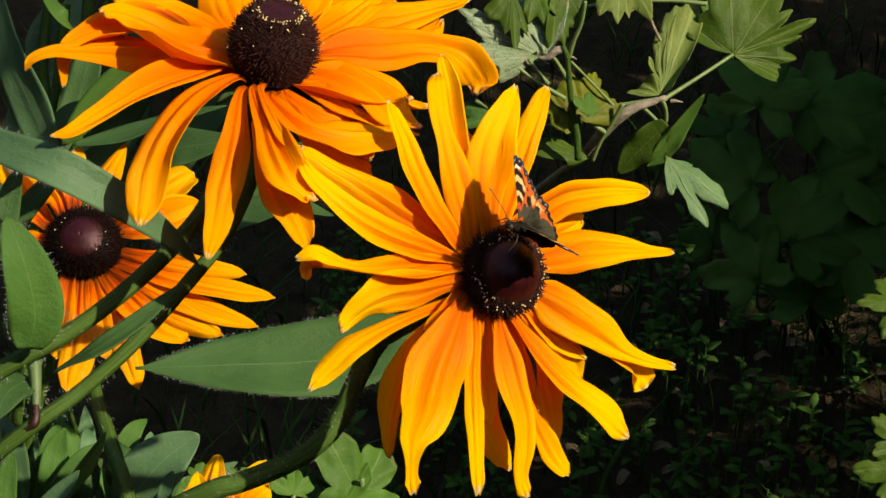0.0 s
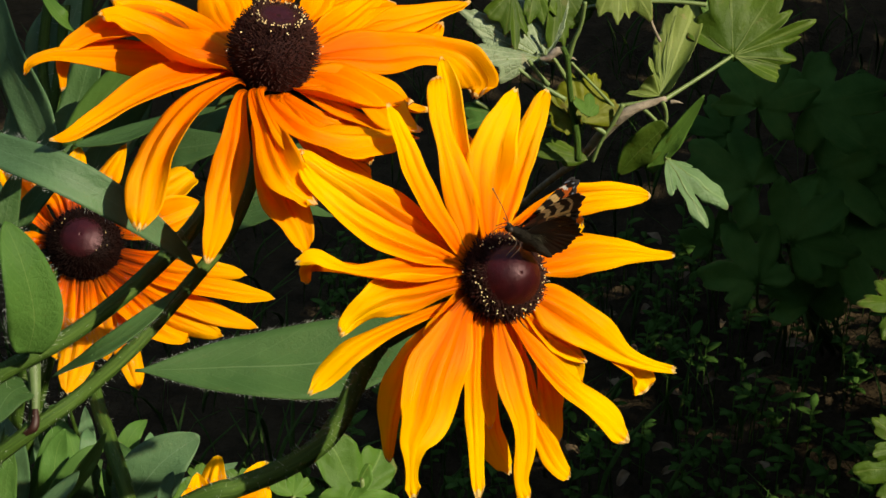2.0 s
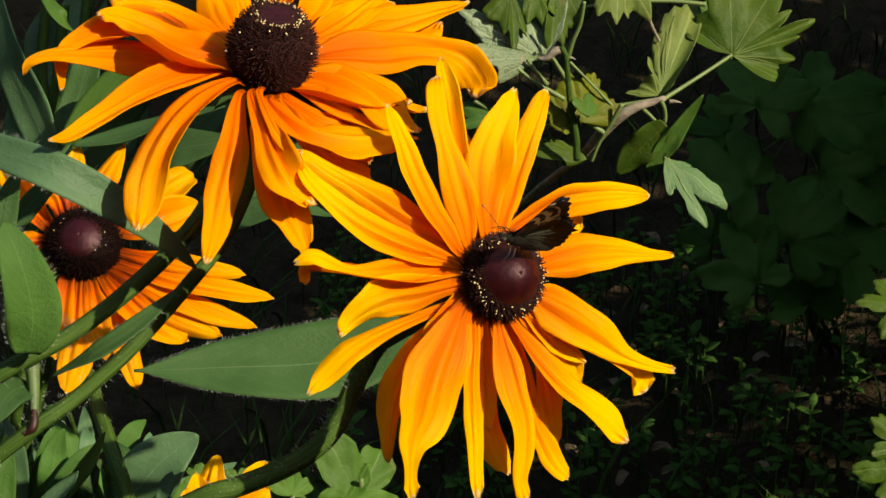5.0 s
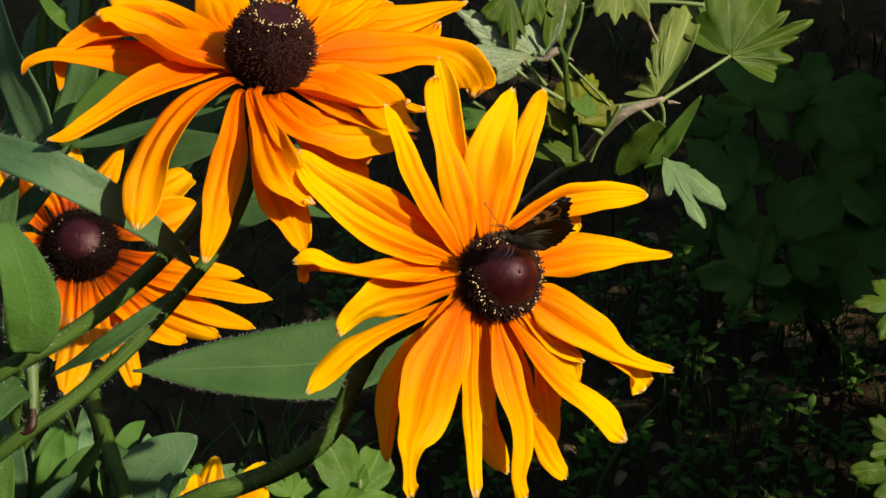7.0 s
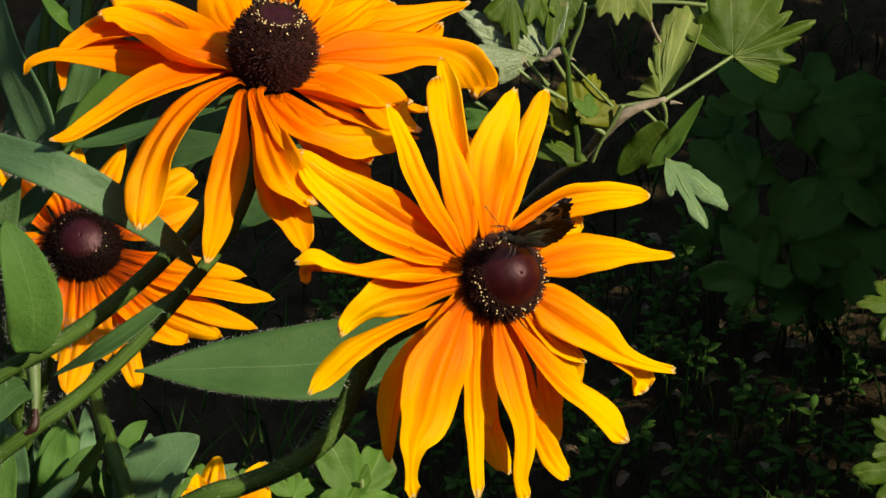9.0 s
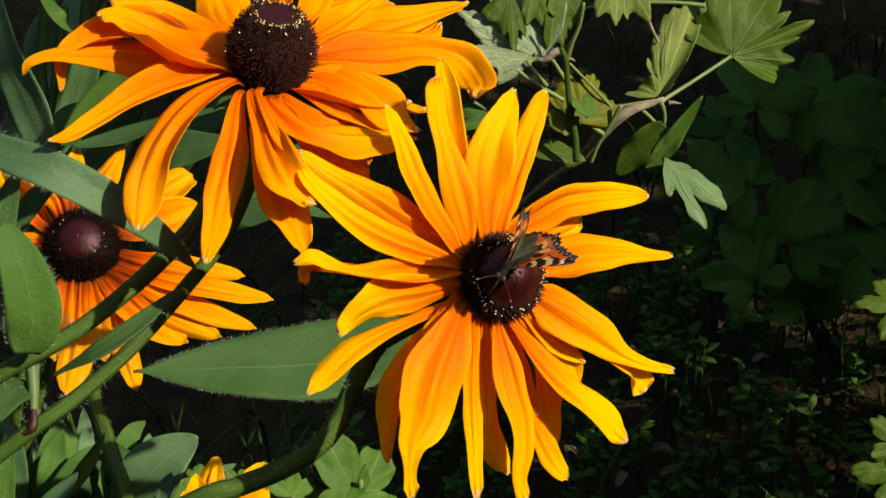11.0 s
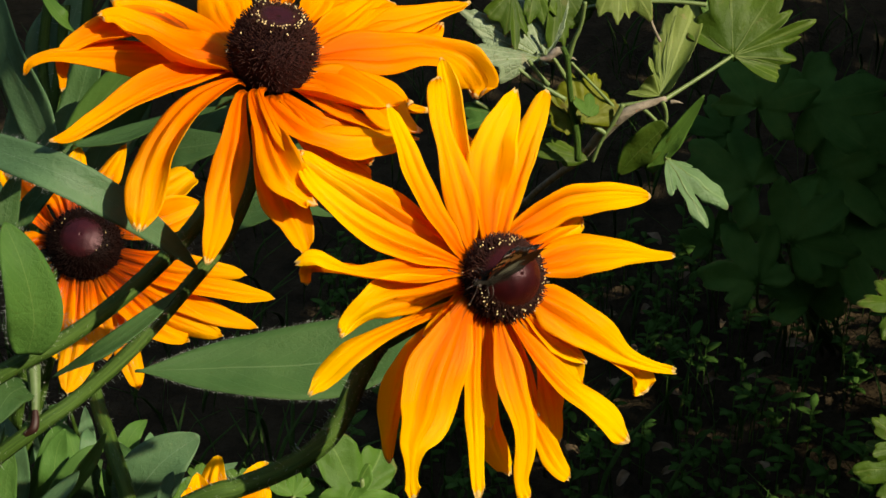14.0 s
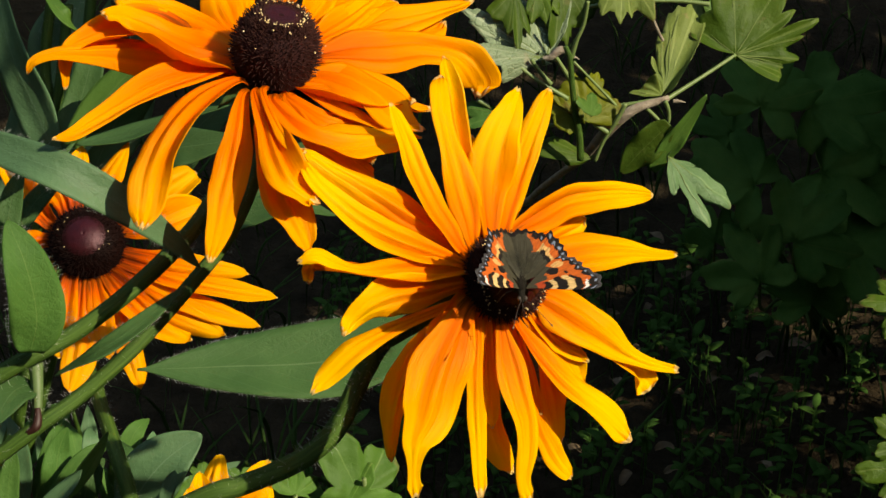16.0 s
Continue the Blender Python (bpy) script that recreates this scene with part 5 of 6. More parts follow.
= = = = = = =
Set the pictures aside and transcribe the data above exactly.

0.0 s
2.0 s
5.0 s
7.0 s
9.0 s
11.0 s
14.0 s
16.0 s
Continue the Blender Python (bpy) script that recreates this scene with part 5 of 6. More parts follow.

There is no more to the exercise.